• [GIVEN EXERCISE]: Scan the records below. List lines holding "More".

• [RECORDS FOR THIS EXERCISE]:
# # # # # # #

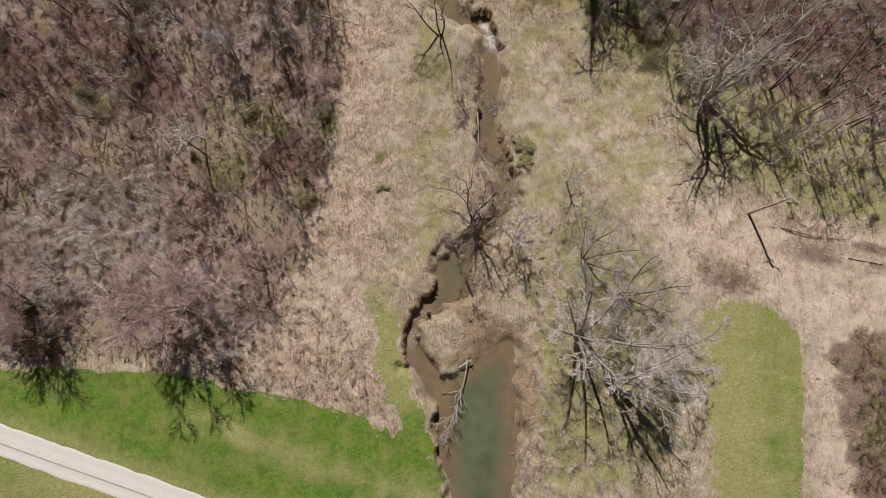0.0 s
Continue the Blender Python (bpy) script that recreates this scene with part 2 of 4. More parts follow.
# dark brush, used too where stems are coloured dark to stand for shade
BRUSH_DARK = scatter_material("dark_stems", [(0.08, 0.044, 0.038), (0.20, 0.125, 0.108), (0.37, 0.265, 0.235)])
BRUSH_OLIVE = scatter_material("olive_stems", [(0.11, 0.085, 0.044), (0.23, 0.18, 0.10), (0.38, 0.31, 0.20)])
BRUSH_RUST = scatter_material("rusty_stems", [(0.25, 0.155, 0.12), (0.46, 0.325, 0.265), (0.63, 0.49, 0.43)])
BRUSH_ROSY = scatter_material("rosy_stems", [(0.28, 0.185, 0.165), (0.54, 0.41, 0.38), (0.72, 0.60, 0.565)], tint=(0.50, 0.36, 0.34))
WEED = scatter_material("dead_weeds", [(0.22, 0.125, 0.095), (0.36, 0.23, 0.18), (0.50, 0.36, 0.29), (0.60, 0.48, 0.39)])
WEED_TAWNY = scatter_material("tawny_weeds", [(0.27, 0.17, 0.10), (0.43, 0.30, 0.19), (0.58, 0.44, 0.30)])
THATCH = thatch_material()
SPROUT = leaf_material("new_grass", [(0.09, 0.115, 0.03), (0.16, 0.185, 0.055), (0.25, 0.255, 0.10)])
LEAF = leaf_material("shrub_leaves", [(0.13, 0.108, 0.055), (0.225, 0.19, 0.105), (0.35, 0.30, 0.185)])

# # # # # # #

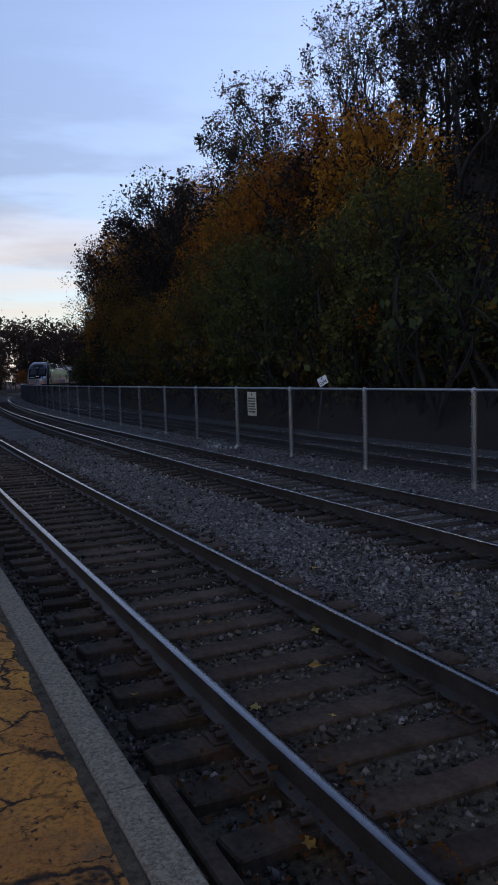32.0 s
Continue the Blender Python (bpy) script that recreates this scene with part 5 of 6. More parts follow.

# # # # # # #

• [CORRECT RESPONSE]:
Continue the Blender Python (bpy) script that recreates this scene with part 2 of 4. More parts follow.
Continue the Blender Python (bpy) script that recreates this scene with part 5 of 6. More parts follow.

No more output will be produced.